- _Available data_:
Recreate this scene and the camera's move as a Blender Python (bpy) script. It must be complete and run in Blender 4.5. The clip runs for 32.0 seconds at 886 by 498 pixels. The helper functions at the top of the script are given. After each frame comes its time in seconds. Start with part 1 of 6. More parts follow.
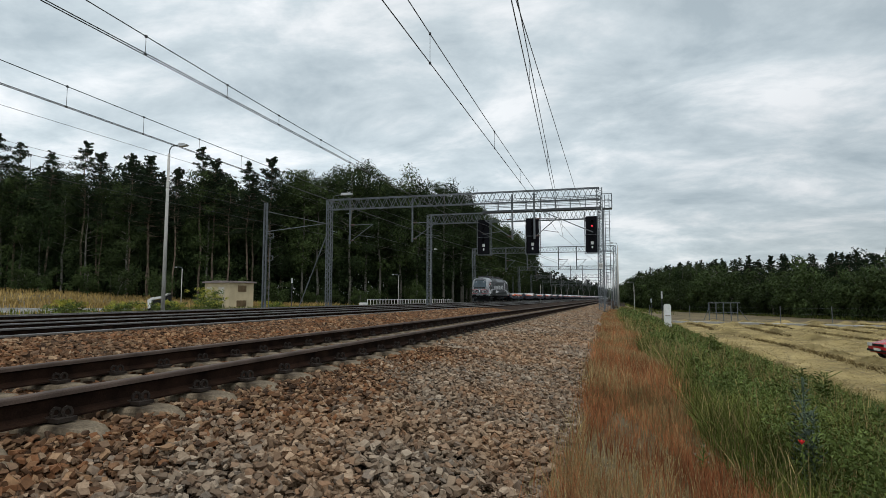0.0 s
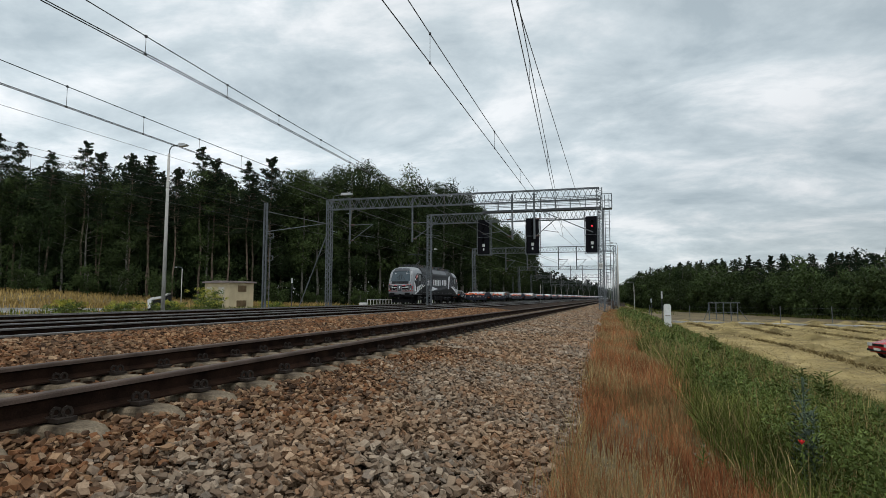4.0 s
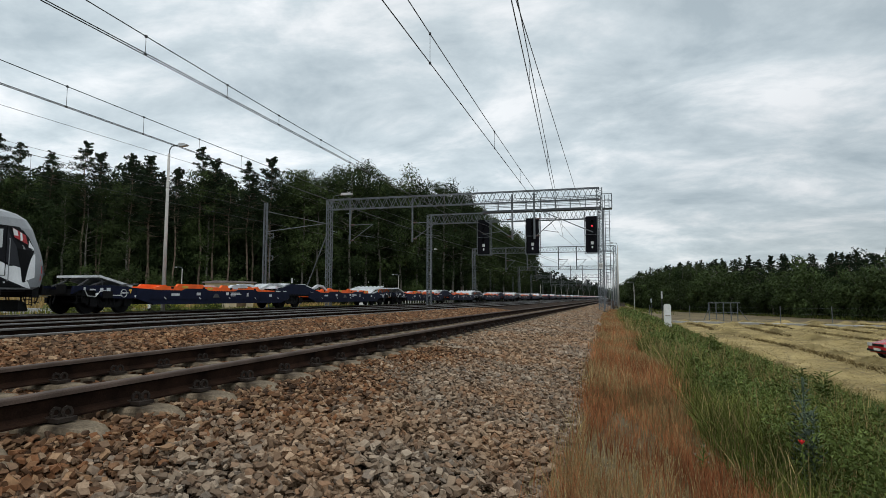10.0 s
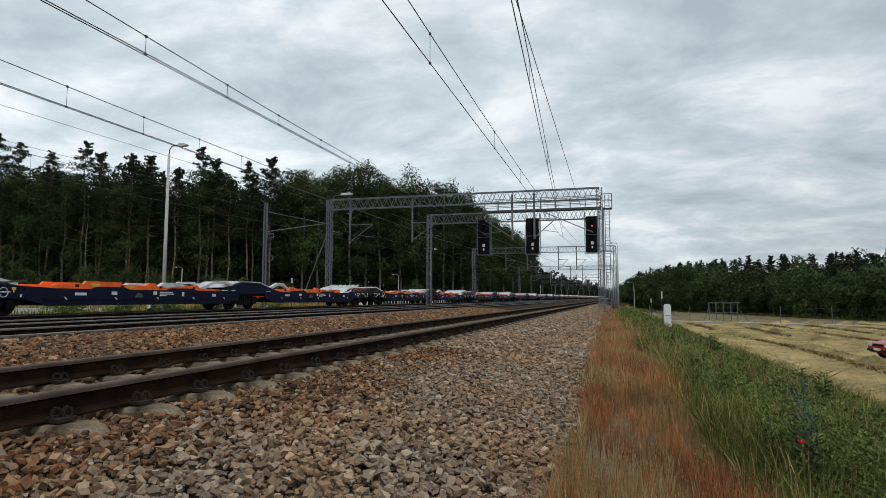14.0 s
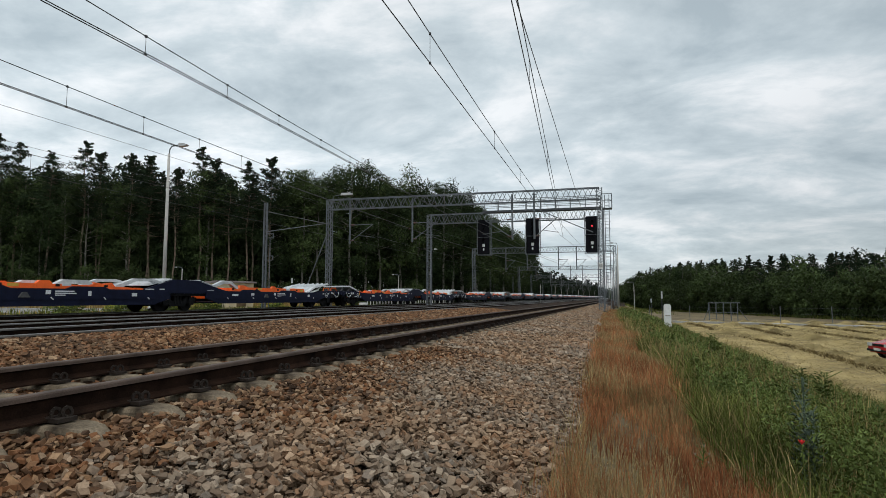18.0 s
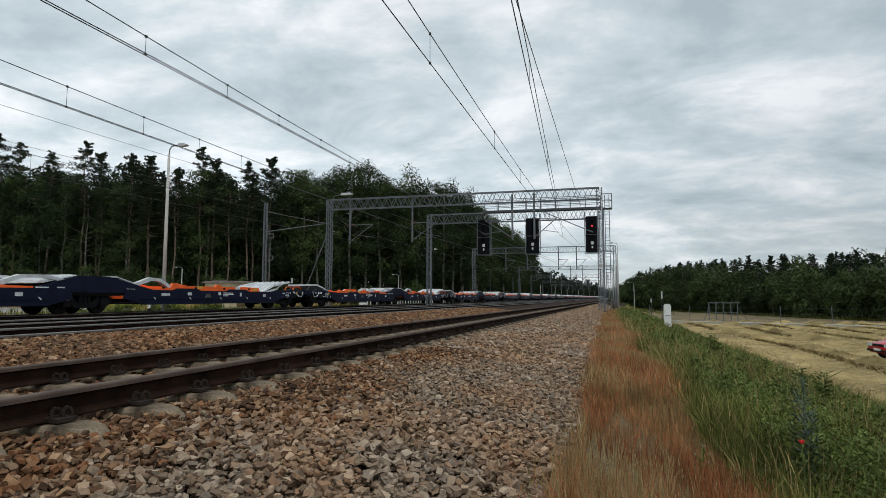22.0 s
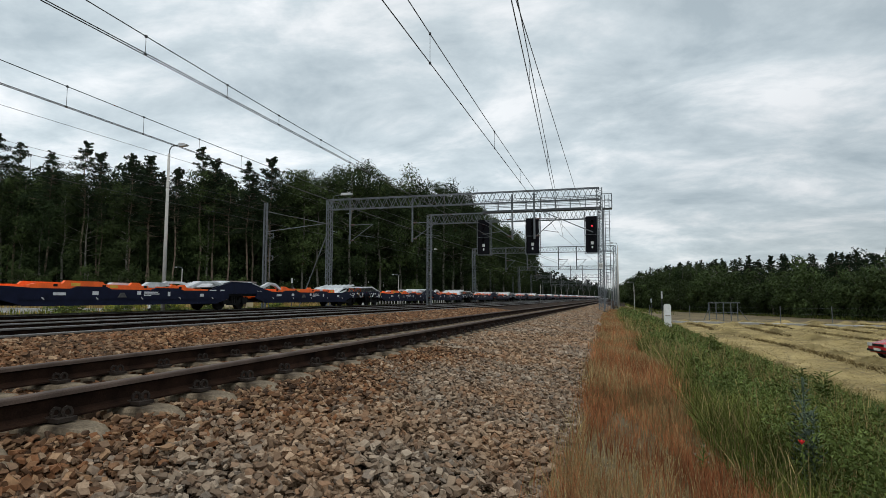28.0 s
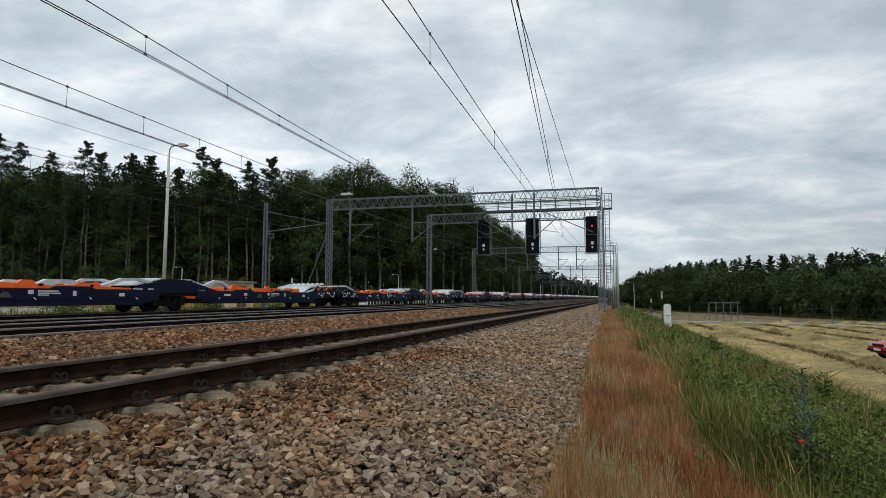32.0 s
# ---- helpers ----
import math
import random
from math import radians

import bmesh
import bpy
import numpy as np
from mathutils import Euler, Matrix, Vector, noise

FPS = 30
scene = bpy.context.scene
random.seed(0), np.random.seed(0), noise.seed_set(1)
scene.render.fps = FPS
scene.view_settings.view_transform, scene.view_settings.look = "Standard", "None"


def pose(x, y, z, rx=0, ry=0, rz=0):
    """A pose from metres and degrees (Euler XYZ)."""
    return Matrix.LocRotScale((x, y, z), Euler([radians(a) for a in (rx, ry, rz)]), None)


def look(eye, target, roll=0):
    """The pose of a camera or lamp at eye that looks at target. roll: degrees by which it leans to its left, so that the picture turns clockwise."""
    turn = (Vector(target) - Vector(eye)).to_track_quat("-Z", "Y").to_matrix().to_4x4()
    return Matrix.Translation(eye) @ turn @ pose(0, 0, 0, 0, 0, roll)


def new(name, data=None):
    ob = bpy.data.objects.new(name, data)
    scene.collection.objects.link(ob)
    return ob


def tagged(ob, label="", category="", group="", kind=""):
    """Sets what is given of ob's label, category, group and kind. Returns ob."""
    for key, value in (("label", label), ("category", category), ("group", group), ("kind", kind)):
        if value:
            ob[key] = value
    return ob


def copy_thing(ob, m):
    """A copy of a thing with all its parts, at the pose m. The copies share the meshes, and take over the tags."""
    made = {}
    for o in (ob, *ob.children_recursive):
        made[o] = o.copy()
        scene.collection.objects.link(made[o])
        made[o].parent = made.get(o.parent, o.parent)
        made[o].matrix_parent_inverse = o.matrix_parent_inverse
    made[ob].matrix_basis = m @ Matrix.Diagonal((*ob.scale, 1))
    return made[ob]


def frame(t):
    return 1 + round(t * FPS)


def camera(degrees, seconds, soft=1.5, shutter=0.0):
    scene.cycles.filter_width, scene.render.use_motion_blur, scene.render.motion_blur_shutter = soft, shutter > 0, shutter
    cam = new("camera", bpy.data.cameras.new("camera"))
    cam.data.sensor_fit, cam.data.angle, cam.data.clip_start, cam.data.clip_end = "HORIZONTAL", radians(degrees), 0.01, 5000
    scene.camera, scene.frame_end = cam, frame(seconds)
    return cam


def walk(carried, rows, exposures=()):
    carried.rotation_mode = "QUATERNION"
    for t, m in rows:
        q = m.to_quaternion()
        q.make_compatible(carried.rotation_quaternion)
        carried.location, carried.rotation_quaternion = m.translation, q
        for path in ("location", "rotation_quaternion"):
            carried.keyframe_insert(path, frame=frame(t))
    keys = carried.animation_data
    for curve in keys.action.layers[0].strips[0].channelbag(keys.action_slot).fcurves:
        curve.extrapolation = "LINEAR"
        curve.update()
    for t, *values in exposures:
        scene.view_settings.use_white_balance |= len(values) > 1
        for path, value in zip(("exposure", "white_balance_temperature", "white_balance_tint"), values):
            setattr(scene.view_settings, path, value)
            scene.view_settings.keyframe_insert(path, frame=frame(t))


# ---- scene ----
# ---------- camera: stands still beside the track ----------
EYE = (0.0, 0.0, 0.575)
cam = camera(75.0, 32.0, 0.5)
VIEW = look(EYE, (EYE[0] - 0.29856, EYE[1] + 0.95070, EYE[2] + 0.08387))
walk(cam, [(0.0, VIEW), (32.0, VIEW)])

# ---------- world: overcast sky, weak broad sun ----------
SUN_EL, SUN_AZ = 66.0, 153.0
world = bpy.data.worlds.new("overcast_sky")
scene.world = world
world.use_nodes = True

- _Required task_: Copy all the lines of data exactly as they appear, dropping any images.

- _Solution_:
Recreate this scene and the camera's move as a Blender Python (bpy) script. It must be complete and run in Blender 4.5. The clip runs for 32.0 seconds at 886 by 498 pixels. The helper functions at the top of the script are given. After each frame comes its time in seconds. Start with part 1 of 6. More parts follow.
0.0 s
4.0 s
10.0 s
14.0 s
18.0 s
22.0 s
28.0 s
32.0 s
# ---- helpers ----
import math
import random
from math import radians

import bmesh
import bpy
import numpy as np
from mathutils import Euler, Matrix, Vector, noise

FPS = 30
scene = bpy.context.scene
random.seed(0), np.random.seed(0), noise.seed_set(1)
scene.render.fps = FPS
scene.view_settings.view_transform, scene.view_settings.look = "Standard", "None"


def pose(x, y, z, rx=0, ry=0, rz=0):
    """A pose from metres and degrees (Euler XYZ)."""
    return Matrix.LocRotScale((x, y, z), Euler([radians(a) for a in (rx, ry, rz)]), None)


def look(eye, target, roll=0):
    """The pose of a camera or lamp at eye that looks at target. roll: degrees by which it leans to its left, so that the picture turns clockwise."""
    turn = (Vector(target) - Vector(eye)).to_track_quat("-Z", "Y").to_matrix().to_4x4()
    return Matrix.Translation(eye) @ turn @ pose(0, 0, 0, 0, 0, roll)


def new(name, data=None):
    ob = bpy.data.objects.new(name, data)
    scene.collection.objects.link(ob)
    return ob


def tagged(ob, label="", category="", group="", kind=""):
    """Sets what is given of ob's label, category, group and kind. Returns ob."""
    for key, value in (("label", label), ("category", category), ("group", group), ("kind", kind)):
        if value:
            ob[key] = value
    return ob


def copy_thing(ob, m):
    """A copy of a thing with all its parts, at the pose m. The copies share the meshes, and take over the tags."""
    made = {}
    for o in (ob, *ob.children_recursive):
        made[o] = o.copy()
        scene.collection.objects.link(made[o])
        made[o].parent = made.get(o.parent, o.parent)
        made[o].matrix_parent_inverse = o.matrix_parent_inverse
    made[ob].matrix_basis = m @ Matrix.Diagonal((*ob.scale, 1))
    return made[ob]


def frame(t):
    return 1 + round(t * FPS)


def camera(degrees, seconds, soft=1.5, shutter=0.0):
    scene.cycles.filter_width, scene.render.use_motion_blur, scene.render.motion_blur_shutter = soft, shutter > 0, shutter
    cam = new("camera", bpy.data.cameras.new("camera"))
    cam.data.sensor_fit, cam.data.angle, cam.data.clip_start, cam.data.clip_end = "HORIZONTAL", radians(degrees), 0.01, 5000
    scene.camera, scene.frame_end = cam, frame(seconds)
    return cam


def walk(carried, rows, exposures=()):
    carried.rotation_mode = "QUATERNION"
    for t, m in rows:
        q = m.to_quaternion()
        q.make_compatible(carried.rotation_quaternion)
        carried.location, carried.rotation_quaternion = m.translation, q
        for path in ("location", "rotation_quaternion"):
            carried.keyframe_insert(path, frame=frame(t))
    keys = carried.animation_data
    for curve in keys.action.layers[0].strips[0].channelbag(keys.action_slot).fcurves:
        curve.extrapolation = "LINEAR"
        curve.update()
    for t, *values in exposures:
        scene.view_settings.use_white_balance |= len(values) > 1
        for path, value in zip(("exposure", "white_balance_temperature", "white_balance_tint"), values):
            setattr(scene.view_settings, path, value)
            scene.view_settings.keyframe_insert(path, frame=frame(t))


# ---- scene ----
# ---------- camera: stands still beside the track ----------
EYE = (0.0, 0.0, 0.575)
cam = camera(75.0, 32.0, 0.5)
VIEW = look(EYE, (EYE[0] - 0.29856, EYE[1] + 0.95070, EYE[2] + 0.08387))
walk(cam, [(0.0, VIEW), (32.0, VIEW)])

# ---------- world: overcast sky, weak broad sun ----------
SUN_EL, SUN_AZ = 66.0, 153.0
world = bpy.data.worlds.new("overcast_sky")
scene.world = world
world.use_nodes = True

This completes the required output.